The Pakistani government is launching an AI-powered “Womenpreneurship Platform” that aims to streamline business registration, tax management, training access and market intelligence for women entrepreneurs. This initiative is part of a broader drive to raise female participation in small and medium enterprises (SMEs). Male-dominated entrepreneurship remains the norm in Pakistan, so this move signals a serious attempt to open doors for women and shrink the gender gap in business. According to recent data, only about 19% of entrepreneurs in Pakistan are women, and female labour force participation is even lower at around 21.4%.
How the Government Plans to Enable Women-Led SMEs
The platform will act as a one-stop digital hub — women entrepreneurs will be able to register businesses, access training, handle tax matters and tap into market-info all in one place. The initiative was briefed to the Prime Minister during a meeting on SME development and the restructuring of the Small and Medium Enterprises Development Authority (SMEDA). Opening offices in Azad Kashmir and Gilgit-Baltistan, forming a new board of private-sector experts for SMEDA, and appointing a new CEO are all part of the rollout strategy. Officials hope that by easing bureaucratic burdens and improving digital access, more women will become entrepreneurs.
Context: Why Female Entrepreneurship is Lagging in Pakistan
Despite making up nearly half the population, women in Pakistan still face major barriers when it comes to business ownership and leadership. Studies show that women-owned businesses are a tiny fraction of total SMEs, and only 0.1% of entrepreneurs are female employers. Key constraints include: limited access to finance, lack of business networks, digital exclusion, gender norms, and regulatory hurdles. Micro-finance data reveal that women remain under-banked and behind in formal business registration.

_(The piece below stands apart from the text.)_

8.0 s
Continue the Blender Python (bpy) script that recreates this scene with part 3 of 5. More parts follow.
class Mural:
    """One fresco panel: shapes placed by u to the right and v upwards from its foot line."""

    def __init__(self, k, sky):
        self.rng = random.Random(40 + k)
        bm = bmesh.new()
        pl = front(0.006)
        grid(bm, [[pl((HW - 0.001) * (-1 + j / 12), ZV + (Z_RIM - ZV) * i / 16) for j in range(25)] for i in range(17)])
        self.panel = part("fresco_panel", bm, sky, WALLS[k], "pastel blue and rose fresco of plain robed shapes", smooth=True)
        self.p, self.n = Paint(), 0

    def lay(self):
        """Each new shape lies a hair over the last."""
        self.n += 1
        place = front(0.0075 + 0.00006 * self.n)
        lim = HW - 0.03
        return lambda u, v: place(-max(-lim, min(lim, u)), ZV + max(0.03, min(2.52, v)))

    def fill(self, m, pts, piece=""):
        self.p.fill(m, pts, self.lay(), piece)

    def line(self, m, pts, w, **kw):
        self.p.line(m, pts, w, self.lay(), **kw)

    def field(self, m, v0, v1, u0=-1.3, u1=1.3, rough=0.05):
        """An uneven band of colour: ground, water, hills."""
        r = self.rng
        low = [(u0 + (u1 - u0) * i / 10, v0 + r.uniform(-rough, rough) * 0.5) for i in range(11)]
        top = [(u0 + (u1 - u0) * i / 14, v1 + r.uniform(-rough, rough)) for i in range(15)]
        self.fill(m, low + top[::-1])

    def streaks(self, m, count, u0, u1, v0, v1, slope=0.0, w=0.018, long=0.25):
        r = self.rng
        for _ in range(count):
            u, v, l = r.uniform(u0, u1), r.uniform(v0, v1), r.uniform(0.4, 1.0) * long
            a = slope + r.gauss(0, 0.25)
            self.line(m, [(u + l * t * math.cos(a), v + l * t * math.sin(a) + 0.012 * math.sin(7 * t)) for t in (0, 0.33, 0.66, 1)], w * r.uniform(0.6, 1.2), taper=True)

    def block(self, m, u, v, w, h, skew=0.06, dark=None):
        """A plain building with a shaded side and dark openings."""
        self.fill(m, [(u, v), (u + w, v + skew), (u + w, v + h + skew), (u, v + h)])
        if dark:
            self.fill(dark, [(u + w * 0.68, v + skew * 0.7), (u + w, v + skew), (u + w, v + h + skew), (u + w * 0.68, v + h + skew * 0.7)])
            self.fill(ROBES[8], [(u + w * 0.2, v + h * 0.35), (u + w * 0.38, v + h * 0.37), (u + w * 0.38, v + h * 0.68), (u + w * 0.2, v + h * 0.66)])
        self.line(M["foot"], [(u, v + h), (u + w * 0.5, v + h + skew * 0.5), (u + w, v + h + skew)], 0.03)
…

What This Platform Could Unlock
Digital Access and Simplified Registration
By shifting processes online, the platform could bypass long, gender-biased bureaucratic chains. Simplified registration means women — especially in remote areas — can start businesses more easily.

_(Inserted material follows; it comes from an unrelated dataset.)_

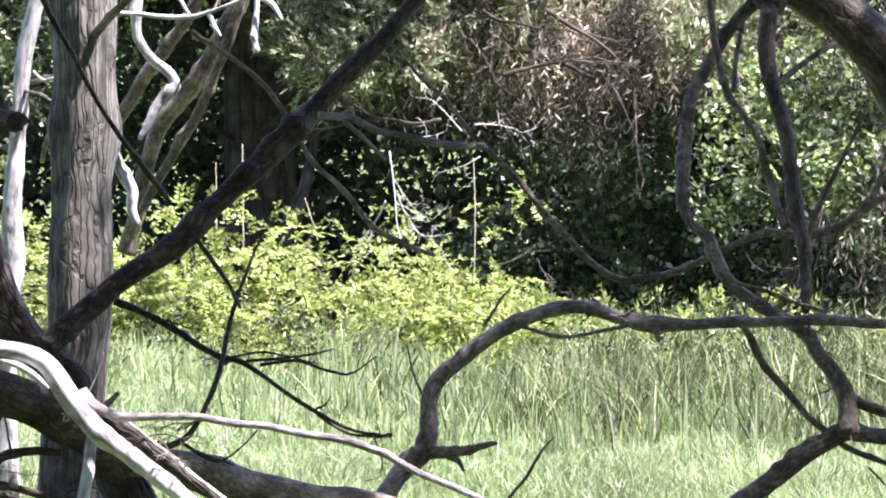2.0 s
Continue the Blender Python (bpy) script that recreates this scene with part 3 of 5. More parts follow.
def tufts(parent, spots, n, size, material=LEAF_FRESH, label="bright fresh green sprays"):
    """Fresh, upright sunlit sprays at the ends of low boughs."""
    at = parent.matrix_world.translation
    V, F, k = [], [], 0
    for x, y, z in spots:
        g = rng.uniform(0.7, 1.4)
        o, p = blob(int(n * g), (x - at.x, y - at.y, z), np.array((1.2, 0.7, 0.8)) * size * g, 0.2)
        v, f = sprays(o, p * 0.5 + rng.normal(0, 0.3, p.shape) + np.array([0.1, -0.2, 0.8]), 28, 0.26, 0.055, 0.015, 0.36, 0.0)
        V.append(v), F.append(f + k)
        k += len(v)
    child("fresh_foliage", mesh_np("fresh_foliage", np.concatenate(V), np.concatenate(F), 4, material), parent, label, "stuff")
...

Training, Market Intelligence and Networks
Women entrepreneurs often lack access to technical training, mentorship and market insights. The platform’s focus on providing these can help bridge the skills gap and enable more competitive start-ups.
Financial and Regulatory Inclusion
If properly linked to finance and tax infrastructure, the platform could enhance women’s ability to leverage credit, manage taxes and integrate into formal business ecosystems — a major step given women’s historically limited access in these areas.
Critical Challenges the Initiative Must Overcome
Digital Divide and Accessibility
While digitisation is lauded, Pakistan still has stark gender gaps in mobile and internet access. Without ensuring that women in rural and marginalized communities can actually use the platform, the benefits may remain limited.
Cultural and Social Barriers
Even with digital tools, social norms, mobility restrictions and household responsibilities often hamper women from launching businesses or engaging fully. The platform must pair tech with on-ground support and awareness campaigns.
Implementation and Follow-Through
High-level announcements are easier than execution. Without clear timelines, monitoring mechanisms and sustained political will, this initiative risks becoming symbolic rather than transformational.
Financial Inclusion and Funding Gap
Women-led businesses still receive significantly less funding than male-led ones — globally and in Pakistan. Unless the platform is backed by financing mechanisms and investment support tailored for women, the gap may persist.
Measuring Success — What to Look For
Increase in the number of registered women-led SMEs and female business owners. Improved metrics of women as employers, not just self-employed. Uptick in women accessing training, credit and market networks via the platform. Higher female labour force participation in entrepreneurial activities. Reduction in gender gaps in SME growth, productivity and formalisation.
Final Thoughts
The launch of this AI-based Womenpreneurship Platform is a bold stride toward inclusive growth. It holds real potential to transform the SME ecosystem for women in Pakistan — but only if backed by thoughtful implementation, digital access equity, financing and on-ground support. Ultimately, closing the gender gap in entrepreneurship is not just a matter of fairness — it’s about unlocking a huge economic opportunity. With women making up half the population yet owning only a small share of businesses, enabling their full participation could drive growth, innovation and resilience for Pakistan.